In that room, Truong will admit to suffocating her son. She'll be arrested and she'll spend almost three years awaiting trial for murder. But a videotape that police made of that interrogation, which NPR member station WBUR fought in court to obtain, will eventually set her free.

That videotape provides a rare look into the interrogation room, and the potential power it gives detectives to coerce false confessions.

http://www.npr.org/2012/01/02/144489360/how-a-teens-coerced-confession-set-her-free
 
February 2013:

A judge ruled the confession was the product of deception and implied promises to “a frightened, meek, emotionally compromised teenager who never understood the implications of her statements.”

Through her lawyers, Truong filed a civil rights suit last December, alleging malicious prosecution, violation of her Miranda rights and false arrest. Now the city of Worcester is trying to make Truong’s trial lawyer, Edward Ryan, the defendant.

“Their complaint is absurd,” Ryan said. “This is a desperate attempt to apparently try to cast the blame for themselves onto me. And there is simply no factual basis for it and no legal basis for it.”

http://www.wbur.org/2013/02/28/worcester-coerced-confession-lawsuit

There are links to a series of articles on the case here, as well as video of the false confession.
 
March 2013:

In a twist to an already outrageous story, Ed Ryan, the lawyer for a young woman who spent nearly three years in jail after it was determined she was coerced into saying that she smothered her infant child, is now being sued by the city that wrongfully imprisoned his client, the Worcester Telegram reported Wednesday.

http://m.huffpost.com/us/entry/2783894


Anatomy of a bad confession - video of the police interview that coerced the false confession.
https://m.youtube.com/watch?v=8_HdaCYZQRA
 
August 2013:

A judge later ruled that the police had engaged in a pattern of deliberate lies, threats and promises to coerce that confession. The judge reached that conclusion as the result of efforts by Truong’s attorney, Ed Ryan. He had filed a motion to suppress the confession and without that confession, the district attorney had no case. So Truong went free after spending almost three years in jail...

But Reinstein is also defending Ryan, Truong’s defense lawyer, because the city now claims Ryan engaged in malpractice. It says he took too much time to prove the city had coerced the confession.

http://www.wbur.org/2013/08/23/worcester-nga-truong-lawyer
 
From June 2016:

Worcester to pay $2.1M settlement to young mother whose murder confession was tossed

http://www.telegram.com/news/20160630/worcester-to-pay-21m-settlement-to-young-mother-whose-murder-confession-was-tossed

The city will pay $2.1 million to settle a federal civil rights lawsuit against the Police Department and the officers accused of coercing a confession from a young mother charged in 2008 with suffocating her 13-month-old son.

The criminal case against Nga Truong, who was 16 at the time of the child's death, was dropped in 2011 after a judge suppressed Ms.

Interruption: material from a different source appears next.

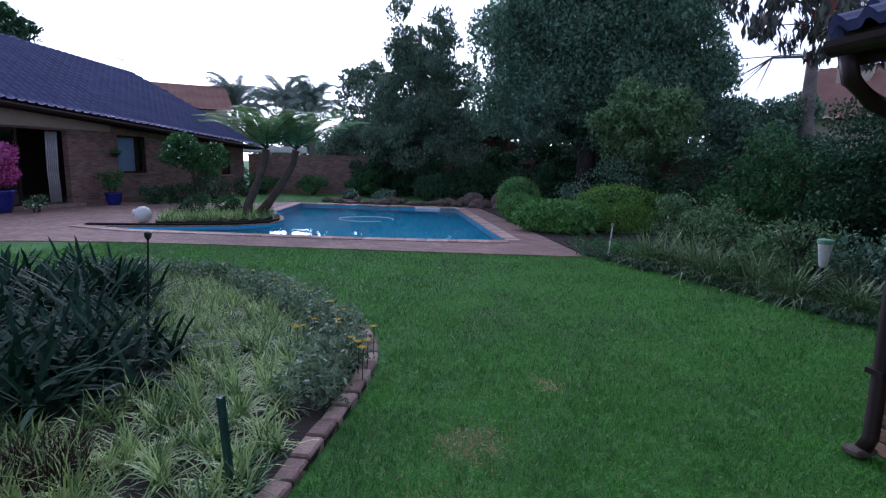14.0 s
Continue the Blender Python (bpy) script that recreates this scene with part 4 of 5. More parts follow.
# broad-leaved clump behind the cycad
for x, y, s in ((-3.85, 4.75, 1.0), (-4.7, 4.3, 0.9), (-4.9, 5.9, 1.0)):
    c = thing("agave", "large agave with broad dark leathery leaves", "plant", Matrix.Translation((x, y, 0.03)), "agaves")
    part("stem", lathe([(0.13, 0), (0.12, 0.5), (0.11, 0.8), (0.06, 0.95)], 10, 0.1), BARK, c)
    k = 34
    part("leaves", raw("leaves", *blades(np.column_stack([RNG.normal(0, 0.04, (k, 2)), np.full(k, 0.8)]), 1.0 * s, 0.17, 0.95, 7, 0.6), STRAP), parent=c)
dry = thing("dry_heath", "brownish dry heath plant under the tree", "plant", Matrix.Translation((-1.38, 6.72, 0.03)))
part("brush", raw("brush", *blades(np.column_stack([RNG.normal(0, 0.12, (500, 2)), np.zeros(500)]), 0.22, 0.008, 0.5, 2, 0.4), RED_BARK), parent=dry)

stake = thing("steel_stake", "dark green steel stake standing in the bed", "stake", pose(-0.52, 7.12, 0, 2, -3, 0))
part("bar", block(-0.017, 0.017, -0.005, 0.005, 0.0, 0.51), GREEN_STAKE, stake)
part("web", block(-0.004, 0.004, 0.005, 0.03, 0.0, 0.51), GREEN_STAKE, stake)
spike = thing("spike_light", "thin black spike lamp among the strap leaves", "lamp", pose(-2.85, 8.2, 0, 0, 6, 0))
part("stick", tube([(0, 0, 0), (0, 0, 0.98)], [0.01, 0.008], 6), BLACK_PLASTIC, spike)
part("head", lathe([(0.012, 0.96), (0.028, 0.985), (0.03, 1.02), (0.012, 1.03)], 10), BLACK_PLASTIC, spike)

# ---- lawn ----
PAV_LOOP = [(PAV @ Vector(p)).to_2d()[:] for p in ((-0.5, -0.04, 0), (9, -0.04, 0), (9, 6, 0), (-0.5, 6, 0))]
PATH_LOOP = [on_path(s, -0.01) for s in np.arange(0, path_run, 0.2)] + [on_path(s, 1.01) for s in np.arange(0, path_run, 0.2)[::-1]]
DRY_SPOTS = [(0.79, 6.42, 0.27), (1.04, 5.86, 0.34), (0.62, 7.4, 0.22), (1.17, 6.94, 0.22), (0.57, 7.39, 0.27), (0.39, 9.23, 0.12), (0.7, 4.9, 0.2), (0.25, 6.82, 0.2), (0.27, 8.15, 0.18)]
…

Truong's statements to police.

Ms. Truong sued the city in 2012.

In a statement, the city said it would pay the money over three years.

"All parties are prohibited from commenting beyond confirming that the case has been settled, as per the terms of the settlement agreement," the statement said. Ms. Truong's lawyer, Edward P. Ryan Jr., could not immediately be reached Thursday afternoon.